A one-carbon-atom-thick sheet of graphene has transformed a passive device into an active one that generates microwave photonic signals and performs parametric wavelength conversion at telecommunication wavelengths. This optical nonlinear behavior could lead to broad applications in optical interconnects and low-power photonic integrated circuits (PICs).

"Graphene has been considered a wonderful electronic material where electron moves like an effectively massless particle in the atomically thin layer," notes Philip Kim, professor of physics and applied physics at Columbia. He is an early pioneer in graphene research and discovered its low-temperature high electronic conductivity. "And now, the recent excellent work done by … Columbia researchers demonstrates that graphene is also unique electro-optical material for ultrafast nonlinear optical modulation when it is combined with silicon photonic crystal structures."


Ultralow-power optical information processing is based on graphene on silicon photonic crystal nanomembranes. (Image: Nicoletta Barolini)

Led by Chee Wei Wong, the Columbia scientists developed a graphene-silicon device whose optical nonlinearity enables the system parameters to change with the input power level. They discovered that, by optically driving the electronic and thermal response in the silicon chip, they could generate a radio-frequency carrier on top of the transmitted laser beam and control its modulation with the laser intensity and color.

Using different optical frequencies to tune the radio frequency, they found that the graphene-silicon hybrid chip achieved radio-frequency generation with a resonant quality factor more than 50 times lower than that achieved by scientists in silicon.
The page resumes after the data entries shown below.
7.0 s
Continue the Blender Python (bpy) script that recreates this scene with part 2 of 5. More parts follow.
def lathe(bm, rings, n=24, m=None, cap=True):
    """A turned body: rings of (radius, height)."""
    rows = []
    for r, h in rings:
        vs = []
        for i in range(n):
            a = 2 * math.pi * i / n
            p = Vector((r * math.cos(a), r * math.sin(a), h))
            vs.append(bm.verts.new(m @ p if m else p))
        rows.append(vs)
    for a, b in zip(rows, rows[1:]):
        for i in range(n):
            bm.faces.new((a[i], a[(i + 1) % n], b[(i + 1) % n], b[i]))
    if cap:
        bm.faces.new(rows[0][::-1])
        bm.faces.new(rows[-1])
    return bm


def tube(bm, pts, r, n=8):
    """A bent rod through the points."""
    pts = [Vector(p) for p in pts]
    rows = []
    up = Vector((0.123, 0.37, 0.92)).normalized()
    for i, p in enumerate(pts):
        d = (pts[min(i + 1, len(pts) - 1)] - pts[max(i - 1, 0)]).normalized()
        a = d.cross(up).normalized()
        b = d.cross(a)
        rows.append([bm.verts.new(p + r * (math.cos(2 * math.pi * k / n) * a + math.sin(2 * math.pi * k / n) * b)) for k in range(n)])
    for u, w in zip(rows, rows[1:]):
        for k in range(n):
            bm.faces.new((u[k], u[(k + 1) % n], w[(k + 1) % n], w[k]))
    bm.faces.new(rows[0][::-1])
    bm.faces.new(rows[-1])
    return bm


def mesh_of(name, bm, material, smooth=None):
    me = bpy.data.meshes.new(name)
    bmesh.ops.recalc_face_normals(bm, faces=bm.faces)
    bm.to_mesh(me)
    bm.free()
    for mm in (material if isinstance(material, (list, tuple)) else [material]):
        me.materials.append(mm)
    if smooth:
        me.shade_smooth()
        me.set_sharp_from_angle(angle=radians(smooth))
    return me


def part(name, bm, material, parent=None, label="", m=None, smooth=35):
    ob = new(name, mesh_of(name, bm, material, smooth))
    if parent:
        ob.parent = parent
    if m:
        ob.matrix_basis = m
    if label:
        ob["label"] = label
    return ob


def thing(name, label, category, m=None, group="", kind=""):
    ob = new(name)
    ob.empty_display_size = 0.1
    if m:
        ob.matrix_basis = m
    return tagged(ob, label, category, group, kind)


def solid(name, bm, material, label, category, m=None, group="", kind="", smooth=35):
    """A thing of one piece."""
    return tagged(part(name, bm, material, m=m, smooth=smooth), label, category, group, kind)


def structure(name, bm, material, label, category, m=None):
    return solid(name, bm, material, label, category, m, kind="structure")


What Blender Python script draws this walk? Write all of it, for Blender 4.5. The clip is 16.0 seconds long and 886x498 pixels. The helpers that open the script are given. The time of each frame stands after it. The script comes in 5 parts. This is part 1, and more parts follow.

"We are excited to have observed four-wave mixing in these graphene-silicon photonic crystal nanocavities," said Wong, professor of mechanical engineering, and director of the Center for Integrated Science and Engineering, and Solid-State Science and Engineering. "We generated new optical frequencies through nonlinear mixing of two electromagnetic fields at low operating energies, allowing reduced energy per information bit. This allows the hybrid silicon structure to serve as a platform for all-optical data processing with a compact footprint in dense photonic circuits."

Until now, researchers could isolate graphene only as single crystals with micron-scale dimensions, limiting the material to studies confined within laboratories.

"The ability to synthesize large-area films of graphene has the obvious implication of enabling commercial production of these proven graphene-based technologies," said James Hone, an associate professor of mechanical engineering, and whose team provided the high-quality graphene for this study. "But large-area films of graphene can also enable the development of novel devices and fundamental scientific studies requiring graphene samples with large dimensions. This work is an exciting example of both — large-area films of graphene enable the fabrication of novel optoelectronic devices, which in turn allow for the study of scientific phenomena."

"We have been able to demonstrate and explain the strong nonlinear response from graphene, which is the key component in this new hybrid device," said Tingyi Gu, the study's lead author and a doctoral candidate in electrical engineering. "Showing the power efficiency of this graphene-silicon hybrid photonic chip is an important step forward in building all-optical processing elements that are essential to faster, more efficient modern telecommunications.”

The study appeared online July 15 in Nature Photonics.